# CloudArchival-Design.md

This document gives a high level overview of CloudArchival. The design is being
refined as we go along, and this document will be updated along the way.

## Introduction

This design solves the usecase where data that requires high-speed access is
retained internally i.e. Glusterfs and lower-priority data is moved to a
low-cost cloud-based archive storage. This will allow reduction in storage cost
for usecases where a majority of data is cold and can be archived.

## Architectural Overview

CloudeArchival has two components. A scanner/uploader tool and a downloader
xlator in Glusterfs stack.

### 1. Scanner/uploader

This tool will scan the file system and based on a policy, will upload the data
to a predecided Cloud Storage. The policy can be user defined. A simple example
would be, upload any file that has not been accessed for one month.

### 2. Downloader

This xlator will download the file from Cloud-Storage when an access for
read/write (basically any data modification) request is made. This xlator will
be placed on the client side as AFR and EC xlators are client xlators.

## Work Flow

 - Phase I - Post scanning, the uploader will filter out files to be archived
   to Cloud. Once the data migration is complete to Cloud, the uploader will do
a setxattr operation on the file to inform the downloader xlator to truncate
the data.
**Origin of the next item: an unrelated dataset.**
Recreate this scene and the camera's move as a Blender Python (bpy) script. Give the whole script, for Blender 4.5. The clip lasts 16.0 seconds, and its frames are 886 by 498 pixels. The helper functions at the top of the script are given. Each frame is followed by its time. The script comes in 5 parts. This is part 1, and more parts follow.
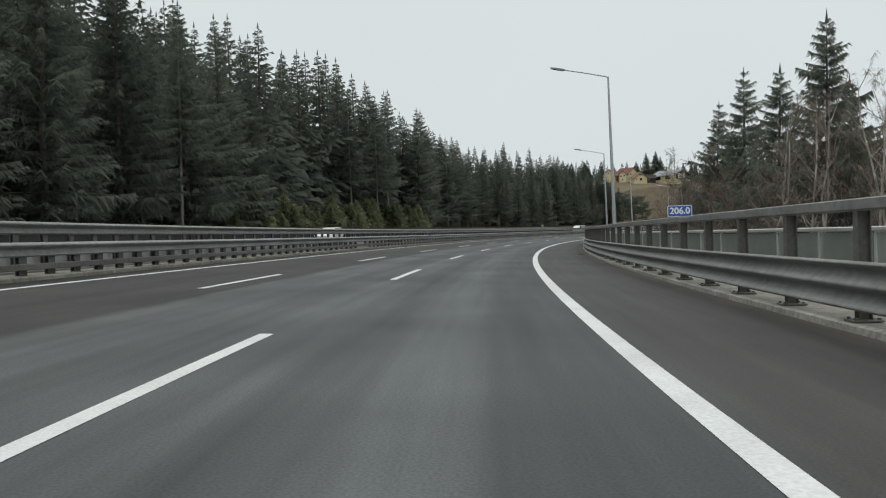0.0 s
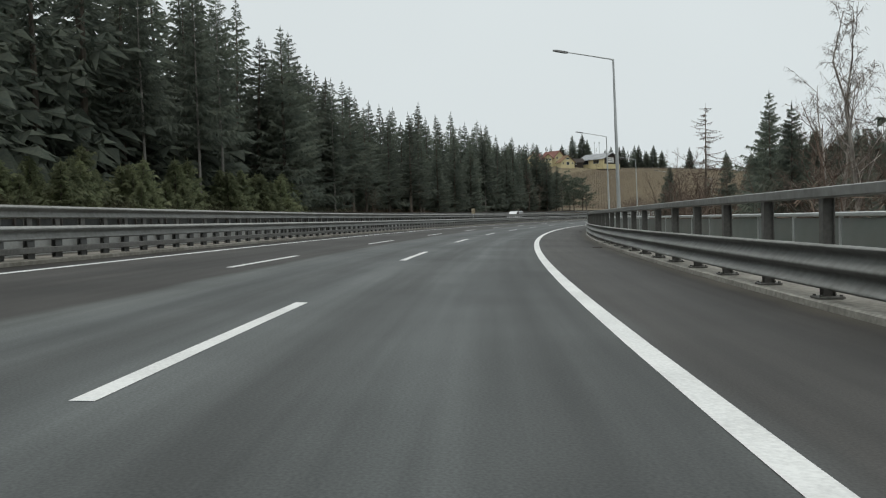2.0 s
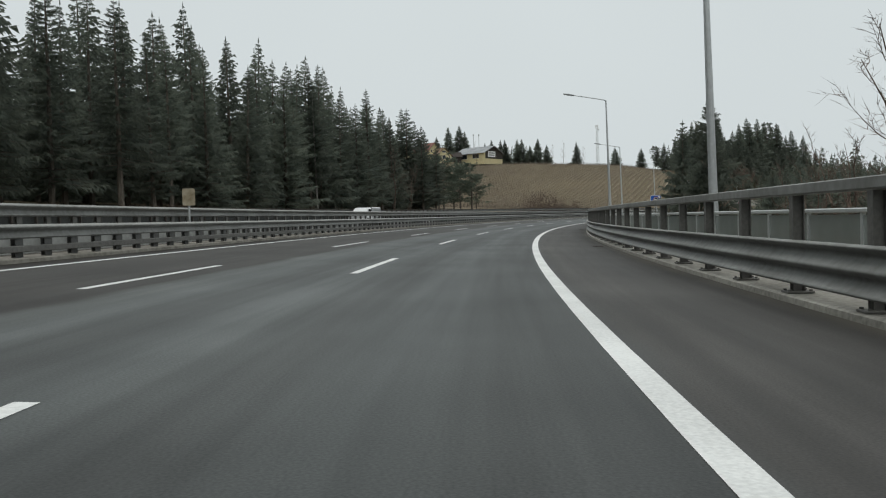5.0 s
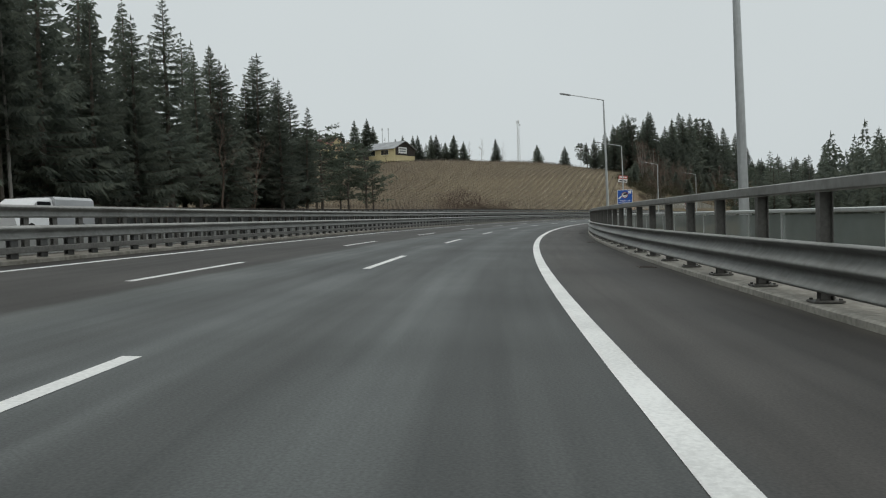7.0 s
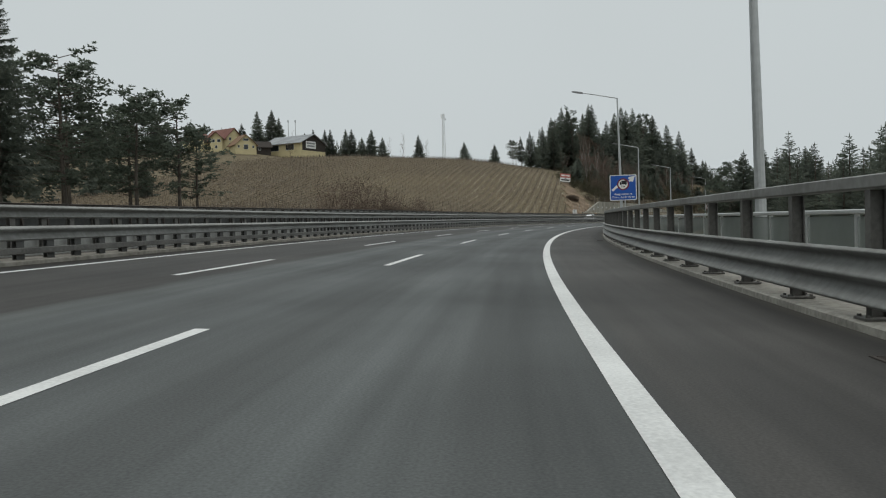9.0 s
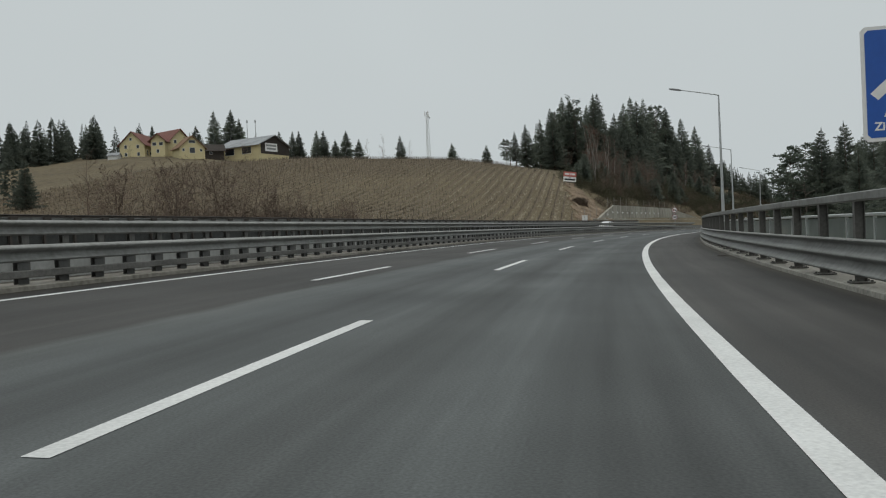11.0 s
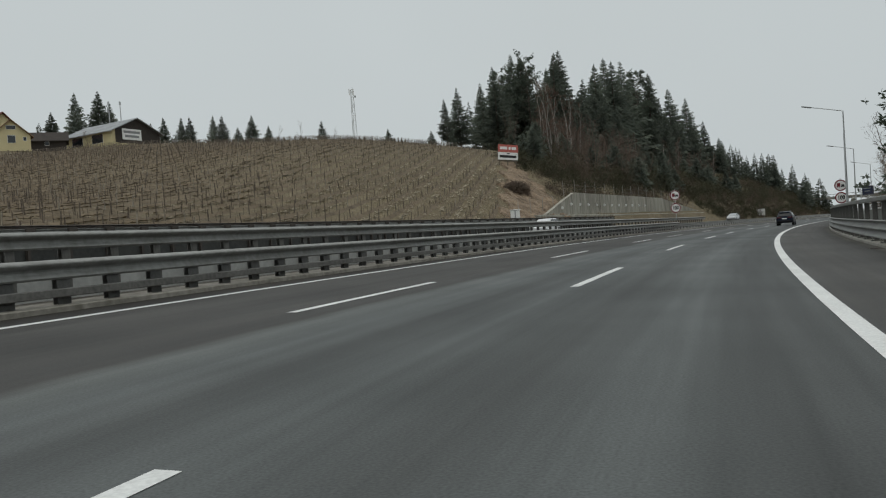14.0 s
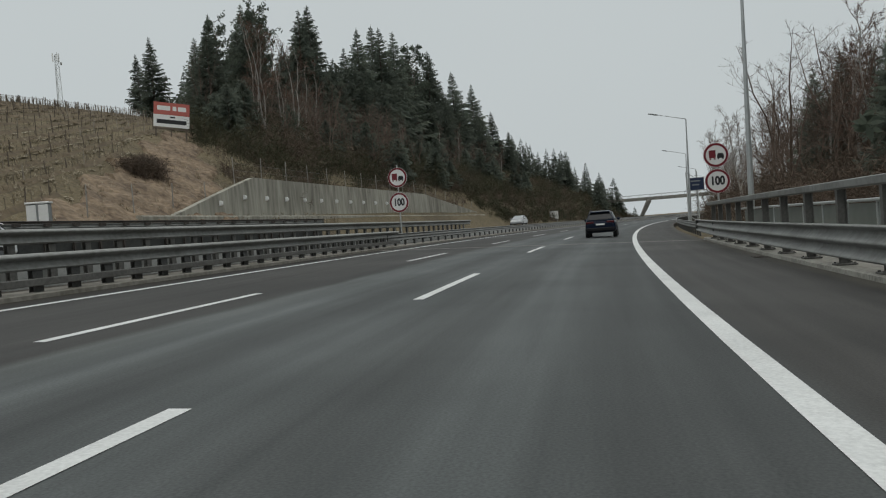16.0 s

As part of this maintenance, downloader will store the size
information as an xattr on the file to serve lookup/stat etc and then will
truncate the data.


- Phase II - While the data resides on Cloud, all meta-data operation can be
  performed locally on Glusterfs. The data will be downloaded only when a data
modification is requested. For read/write request, the downloader will stub the
request and start downloading the file from Cloud. Upon successful download,
the stubbed request will be resumed.

## Cloud Information and Security

Cloud information like which Cloud provider and it's access information can be
stored per volume basis through Glusterd. There can only one cloud storage be
attached to a volume.

Since the communication channel to Cloud needs to be secured, the access
information for Cloud should and must reside on the trusted storage pool.
GF-proxy fits this requirement nicely as it runs on the trusted storage pool
(as for now). Hence, the downloader will be part of GF-proxy daemon on the
trusted storage pool.

#### Note: Initial implementation will integrate with Amazon Web Service (AWS).
Integration with other Cloud Storage will be left open for development to the
community.